- **Set problem**:
Transcribe all of the material below word for word and leave out its pictures.
** Begin Information shown **
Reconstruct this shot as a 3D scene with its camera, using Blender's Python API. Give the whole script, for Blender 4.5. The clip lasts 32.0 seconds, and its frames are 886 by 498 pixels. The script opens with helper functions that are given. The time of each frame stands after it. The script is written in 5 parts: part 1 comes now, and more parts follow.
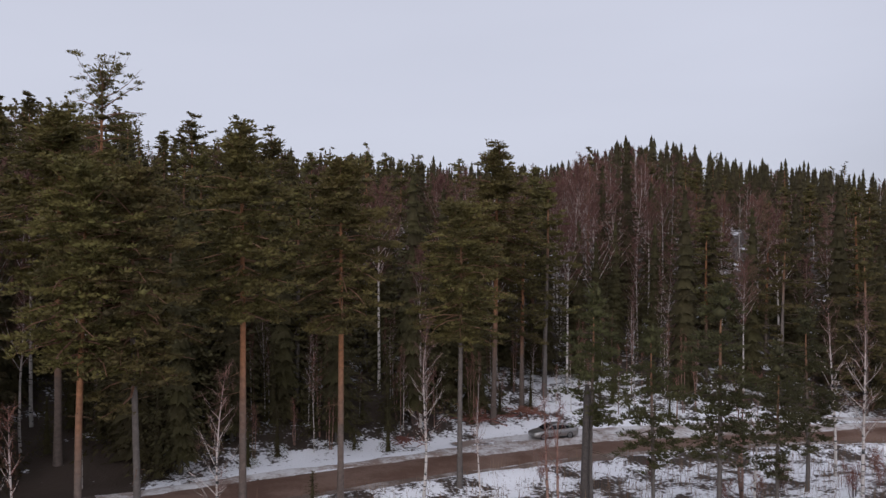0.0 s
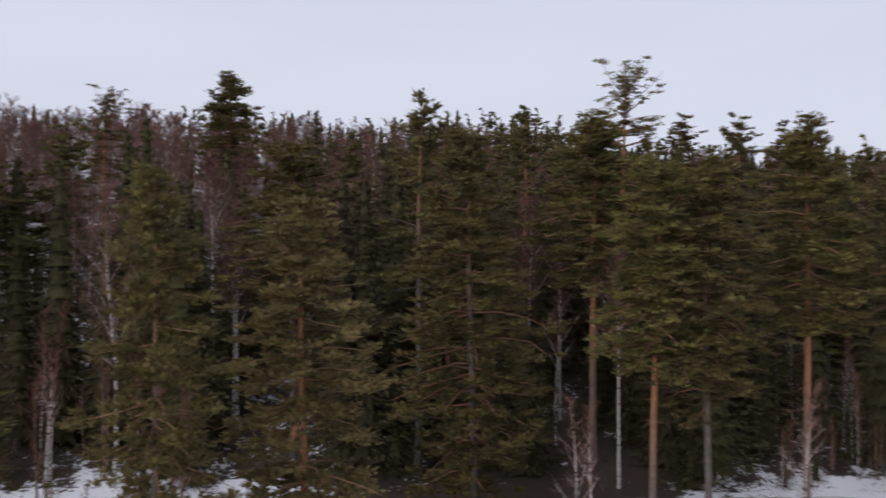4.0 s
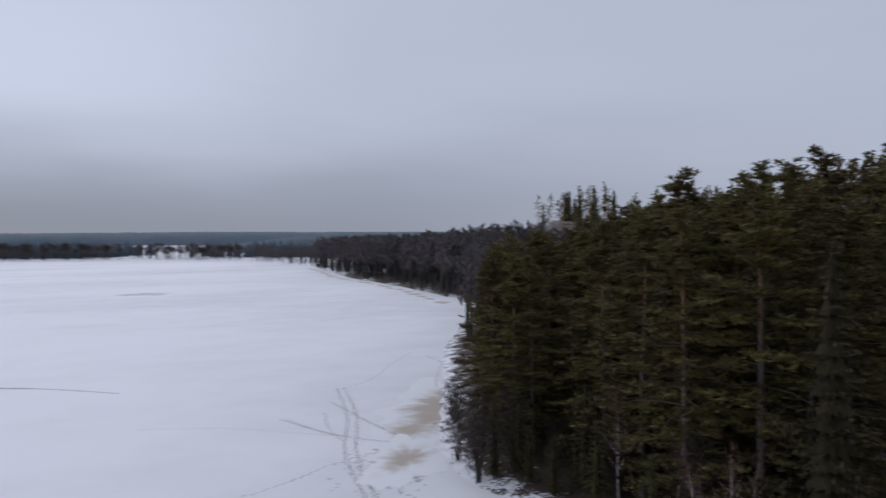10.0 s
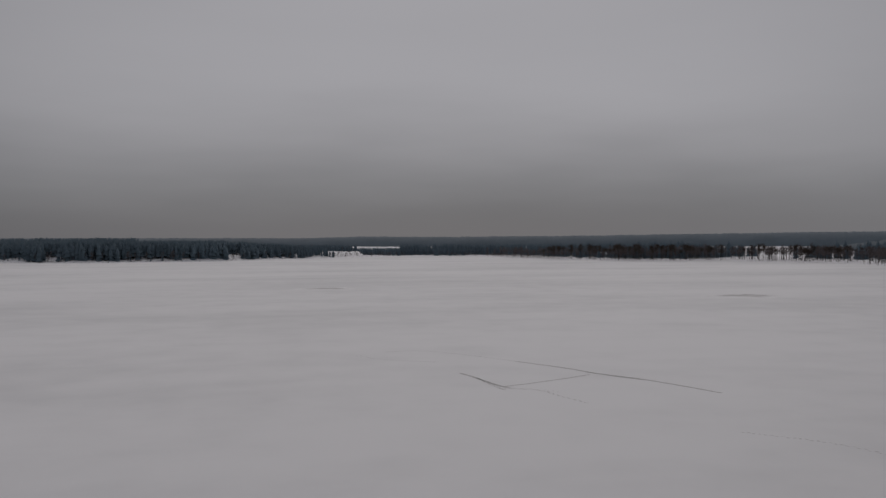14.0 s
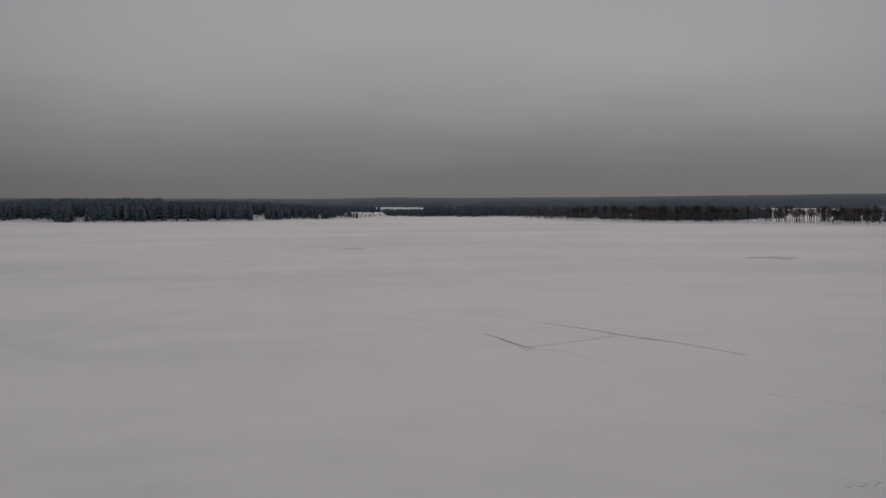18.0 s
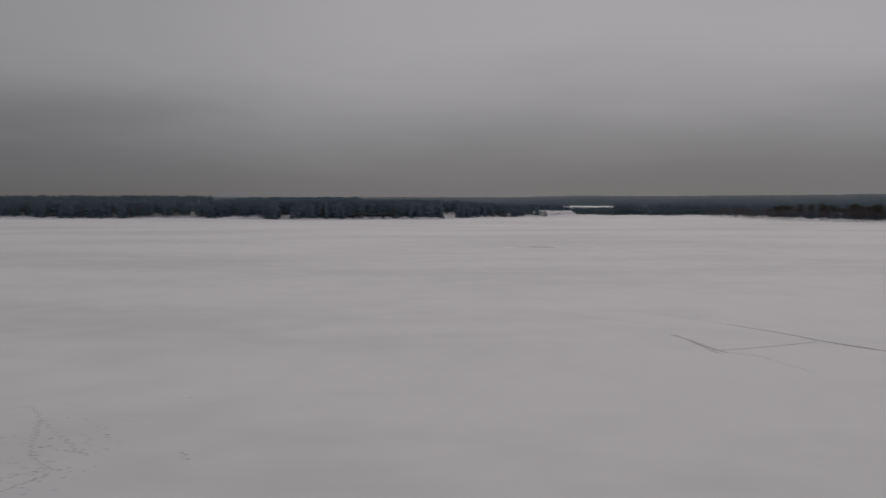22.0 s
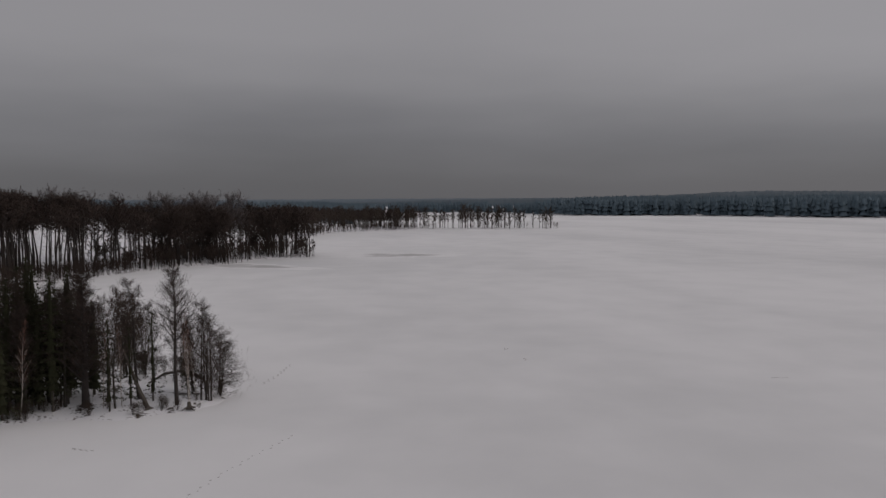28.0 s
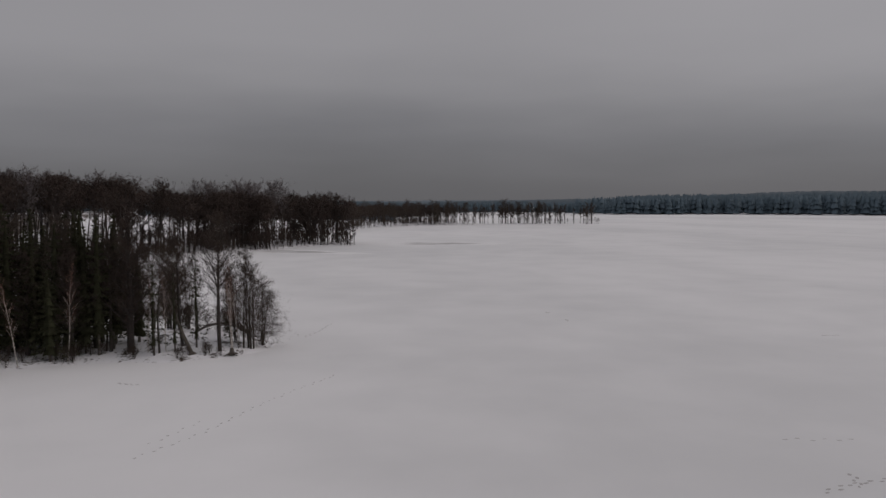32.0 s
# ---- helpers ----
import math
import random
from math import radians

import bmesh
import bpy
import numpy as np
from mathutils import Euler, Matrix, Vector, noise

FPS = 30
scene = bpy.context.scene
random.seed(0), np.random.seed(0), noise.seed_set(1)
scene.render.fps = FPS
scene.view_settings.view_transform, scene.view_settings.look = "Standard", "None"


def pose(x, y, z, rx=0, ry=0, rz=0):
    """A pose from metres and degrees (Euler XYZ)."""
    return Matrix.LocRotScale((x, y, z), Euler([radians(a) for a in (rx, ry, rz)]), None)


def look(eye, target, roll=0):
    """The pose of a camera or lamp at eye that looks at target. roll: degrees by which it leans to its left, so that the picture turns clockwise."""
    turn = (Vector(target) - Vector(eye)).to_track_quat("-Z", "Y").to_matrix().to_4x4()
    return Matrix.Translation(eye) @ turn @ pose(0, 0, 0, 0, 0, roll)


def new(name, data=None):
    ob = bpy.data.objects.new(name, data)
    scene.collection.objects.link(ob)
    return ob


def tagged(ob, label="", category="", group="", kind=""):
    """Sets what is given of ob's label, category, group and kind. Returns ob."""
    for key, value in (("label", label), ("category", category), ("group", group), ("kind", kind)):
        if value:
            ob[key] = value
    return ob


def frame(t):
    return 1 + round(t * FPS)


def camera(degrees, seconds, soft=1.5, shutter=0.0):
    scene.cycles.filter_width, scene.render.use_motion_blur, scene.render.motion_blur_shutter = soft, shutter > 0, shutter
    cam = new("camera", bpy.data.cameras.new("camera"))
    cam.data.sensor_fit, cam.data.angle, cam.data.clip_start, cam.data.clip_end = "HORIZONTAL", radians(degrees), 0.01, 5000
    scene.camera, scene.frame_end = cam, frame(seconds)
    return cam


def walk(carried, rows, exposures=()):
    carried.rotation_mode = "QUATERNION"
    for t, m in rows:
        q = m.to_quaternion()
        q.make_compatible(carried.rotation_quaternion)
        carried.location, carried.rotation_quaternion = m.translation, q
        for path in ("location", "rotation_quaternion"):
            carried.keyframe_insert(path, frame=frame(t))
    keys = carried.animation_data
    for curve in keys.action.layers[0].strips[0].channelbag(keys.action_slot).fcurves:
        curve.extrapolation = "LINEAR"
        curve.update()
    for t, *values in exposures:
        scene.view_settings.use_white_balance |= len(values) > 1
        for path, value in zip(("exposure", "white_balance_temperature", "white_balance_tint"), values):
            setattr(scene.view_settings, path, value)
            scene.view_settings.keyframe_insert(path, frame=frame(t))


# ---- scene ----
** End Information shown **
- **The answer**:
Reconstruct this shot as a 3D scene with its camera, using Blender's Python API. Give the whole script, for Blender 4.5. The clip lasts 32.0 seconds, and its frames are 886 by 498 pixels. The script opens with helper functions that are given. The time of each frame stands after it. The script is written in 5 parts: part 1 comes now, and more parts follow.
0.0 s
4.0 s
10.0 s
14.0 s
18.0 s
22.0 s
28.0 s
32.0 s
# ---- helpers ----
import math
import random
from math import radians

import bmesh
import bpy
import numpy as np
from mathutils import Euler, Matrix, Vector, noise

FPS = 30
scene = bpy.context.scene
random.seed(0), np.random.seed(0), noise.seed_set(1)
scene.render.fps = FPS
scene.view_settings.view_transform, scene.view_settings.look = "Standard", "None"


def pose(x, y, z, rx=0, ry=0, rz=0):
    """A pose from metres and degrees (Euler XYZ)."""
    return Matrix.LocRotScale((x, y, z), Euler([radians(a) for a in (rx, ry, rz)]), None)


def look(eye, target, roll=0):
    """The pose of a camera or lamp at eye that looks at target. roll: degrees by which it leans to its left, so that the picture turns clockwise."""
    turn = (Vector(target) - Vector(eye)).to_track_quat("-Z", "Y").to_matrix().to_4x4()
    return Matrix.Translation(eye) @ turn @ pose(0, 0, 0, 0, 0, roll)


def new(name, data=None):
    ob = bpy.data.objects.new(name, data)
    scene.collection.objects.link(ob)
    return ob


def tagged(ob, label="", category="", group="", kind=""):
    """Sets what is given of ob's label, category, group and kind. Returns ob."""
    for key, value in (("label", label), ("category", category), ("group", group), ("kind", kind)):
        if value:
            ob[key] = value
    return ob


def frame(t):
    return 1 + round(t * FPS)


def camera(degrees, seconds, soft=1.5, shutter=0.0):
    scene.cycles.filter_width, scene.render.use_motion_blur, scene.render.motion_blur_shutter = soft, shutter > 0, shutter
    cam = new("camera", bpy.data.cameras.new("camera"))
    cam.data.sensor_fit, cam.data.angle, cam.data.clip_start, cam.data.clip_end = "HORIZONTAL", radians(degrees), 0.01, 5000
    scene.camera, scene.frame_end = cam, frame(seconds)
    return cam


def walk(carried, rows, exposures=()):
    carried.rotation_mode = "QUATERNION"
    for t, m in rows:
        q = m.to_quaternion()
        q.make_compatible(carried.rotation_quaternion)
        carried.location, carried.rotation_quaternion = m.translation, q
        for path in ("location", "rotation_quaternion"):
            carried.keyframe_insert(path, frame=frame(t))
    keys = carried.animation_data
    for curve in keys.action.layers[0].strips[0].channelbag(keys.action_slot).fcurves:
        curve.extrapolation = "LINEAR"
        curve.update()
    for t, *values in exposures:
        scene.view_settings.use_white_balance |= len(values) > 1
        for path, value in zip(("exposure", "white_balance_temperature", "white_balance_tint"), values):
            setattr(scene.view_settings, path, value)
            scene.view_settings.keyframe_insert(path, frame=frame(t))


# ---- scene ----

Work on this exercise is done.